Kachuba presents a wide-ranging array of shapeshifters that stretches the definition of the word from physical transformations to psychological anomalies. He branches out to consider masks and costumes as ways people attempt to shape shift. Individual chapters suggest narrow categories such as the shapeshifting powers of gods, goddesses, and faeries, even gender transformations, but within the chapters, there is an attempt to pull in so many different categories, time periods, cultures, and religions that some sections become descriptive lists interspersed with storytelling and repetitive analysis. The vampire and werewolf chapters contain mainly information that will be familiar to most seasoned readers, but even so, there are fresh perspectives and analysis.

 

As Kachuba takes us back and forth through the centuries, he provides historical perspective and takes time to examine the origins of the beliefs and how they have been related to morals, values, education, and parenting. He notes the positive and negative influences that a belief in shapeshifting has had around the world and over time.
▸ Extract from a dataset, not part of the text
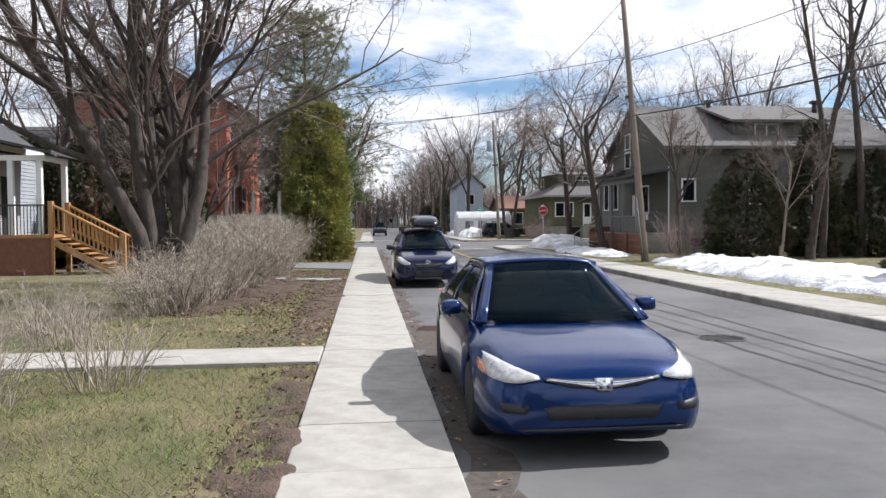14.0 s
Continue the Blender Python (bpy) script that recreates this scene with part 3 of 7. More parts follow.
slab("ground", M_LAWN, -500, 500, -300, 700, -0.5, -0.06, "dry winter-worn ground that reaches the horizon", "ground")
slab("road", M_ASPHALT, 0, KERB_X, -40, 240, -0.3, 0.0, "grey worn asphalt street with patched cracks", "road")
slab("road_cross_west", M_ASPHALT, -90, 0, CROSS_0, CROSS_1, -0.3, 0.0, "grey asphalt side street", "road")
slab("road_cross_east", M_ASPHALT, KERB_X, 100, CROSS_0, CROSS_1, -0.3, 0.0, "grey asphalt side street", "road")
terrain("ground_lawn_west", -45, -WALK_W - 0.02, -40, CROSS_0 - 1.0, 0.095, 0.03, 110, 260, M_LAWN, "yellowed lawn with bare patches beside the pavement", 2.0)
terrain("ground_lawn_east", KERB_X + 1.45, 60, -40, CROSS_0 - 1.0, 0.10, 0.03, 100, 220, M_LAWN, "dry yellow lawn across the street", 5.0)
terrain("ground_lawn_northwest", -60, -WALK_W - 0.02, CROSS_1 + 1.2, 230, 0.09, 0.03, 60, 140, M_LAWN, "dry lawn past the side street", 8.0)
terrain("ground_lawn_northeast", KERB_X + 1.45, 80, CROSS_1 + 1.2, 230, 0.09, 0.03, 60, 140, M_LAWN, "dry corner lawn with last snow", 11.0)

SLABS = {}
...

The section on literature and the media provides young adult readers with information on related books, films, art, and television shows that will reveal how shapeshifting is still interesting to us today. Overall, this entertaining book is the type you’ll want to dip into according to your whims and use to further your own explorations on the topic. Recommended.

 

Reviewed by Nova Hadley

 

Editor’s note: Shapeshifters: A History was nominated to the final ballot of the 2019 Bram Stoker Award in the category of Superior Achievement in Non-Fiction.